- _OBJECTIVE_: Leave the pictures out. Return all other data exactly.

----------------

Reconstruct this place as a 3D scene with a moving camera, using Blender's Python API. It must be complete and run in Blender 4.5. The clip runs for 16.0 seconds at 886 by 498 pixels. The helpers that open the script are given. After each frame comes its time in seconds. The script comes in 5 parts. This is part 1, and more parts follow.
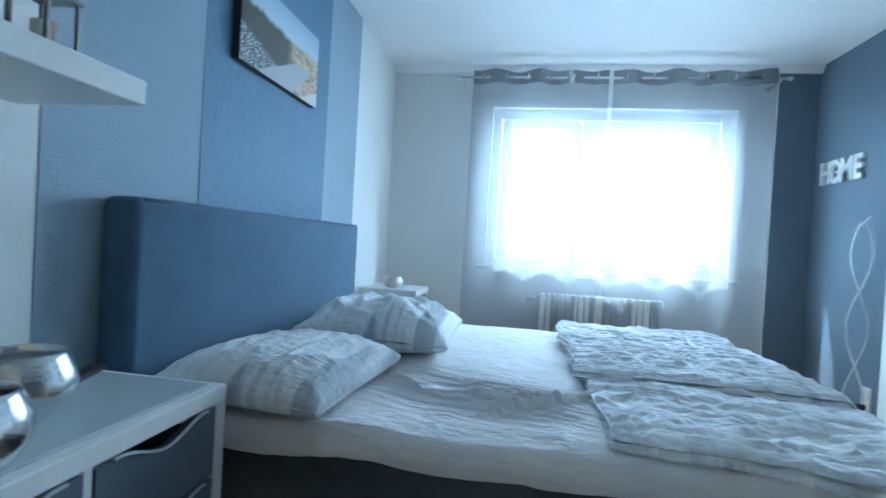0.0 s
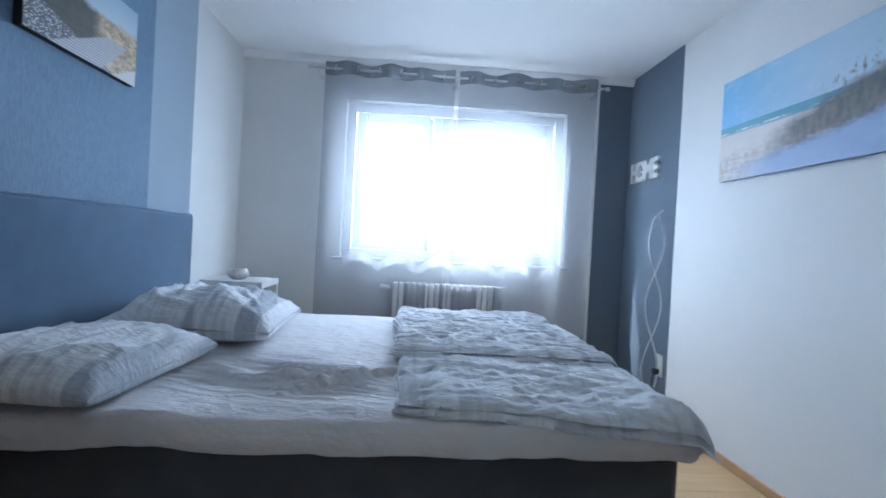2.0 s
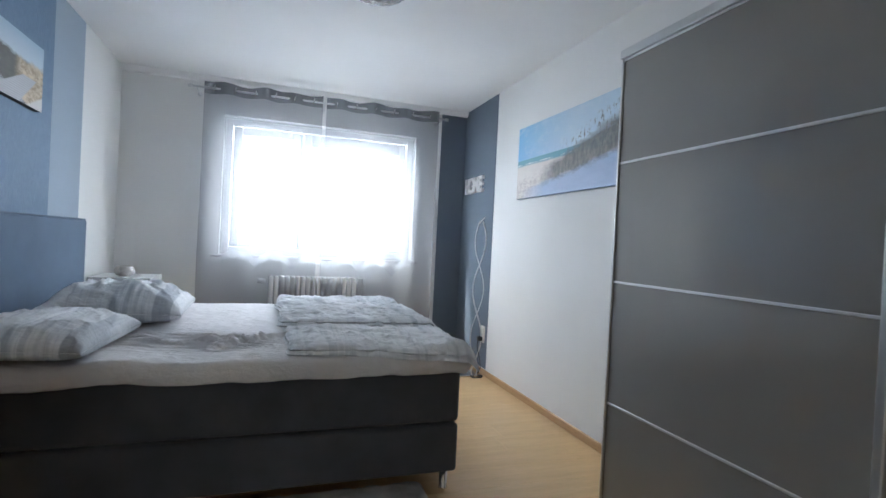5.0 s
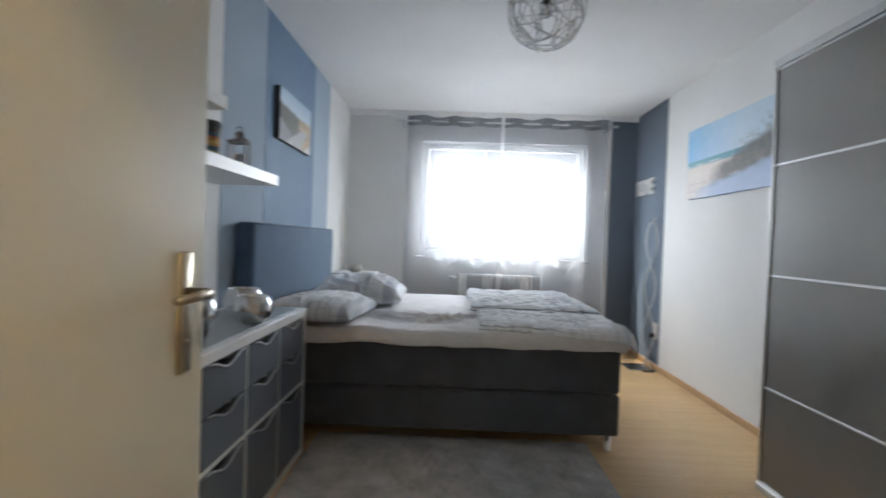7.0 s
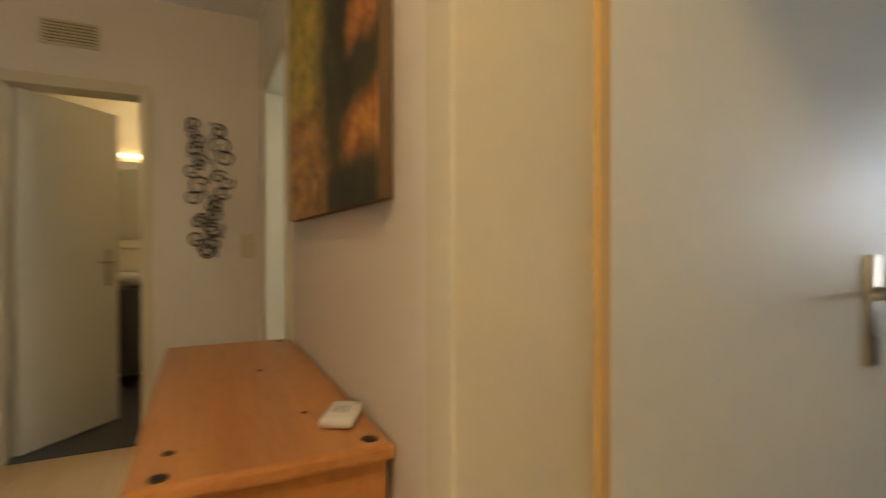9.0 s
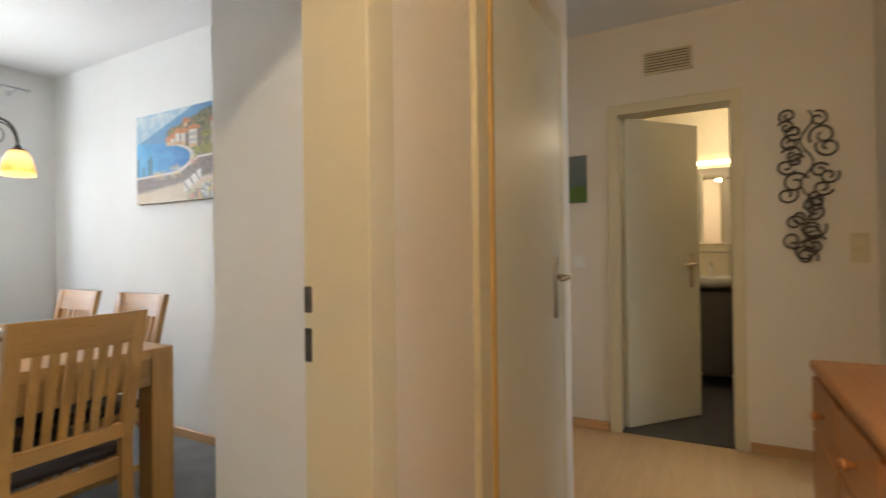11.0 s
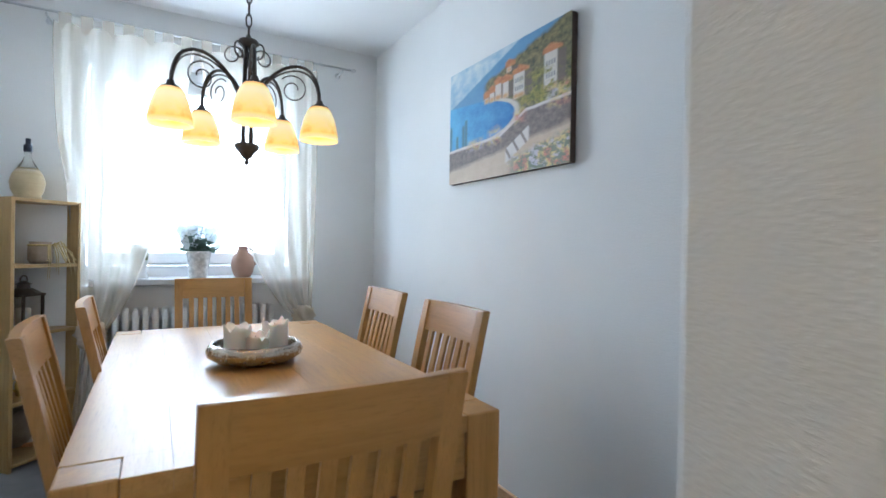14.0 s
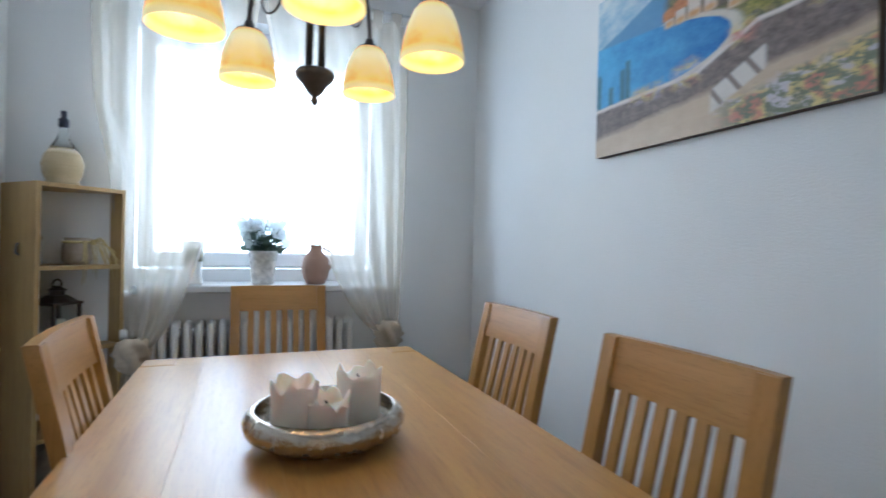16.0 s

----------------

- _THE RESPONSE_:
Reconstruct this place as a 3D scene with a moving camera, using Blender's Python API. It must be complete and run in Blender 4.5. The clip runs for 16.0 seconds at 886 by 498 pixels. The helpers that open the script are given. After each frame comes its time in seconds. The script comes in 5 parts. This is part 1, and more parts follow.
0.0 s
2.0 s
5.0 s
7.0 s
9.0 s
11.0 s
14.0 s
16.0 s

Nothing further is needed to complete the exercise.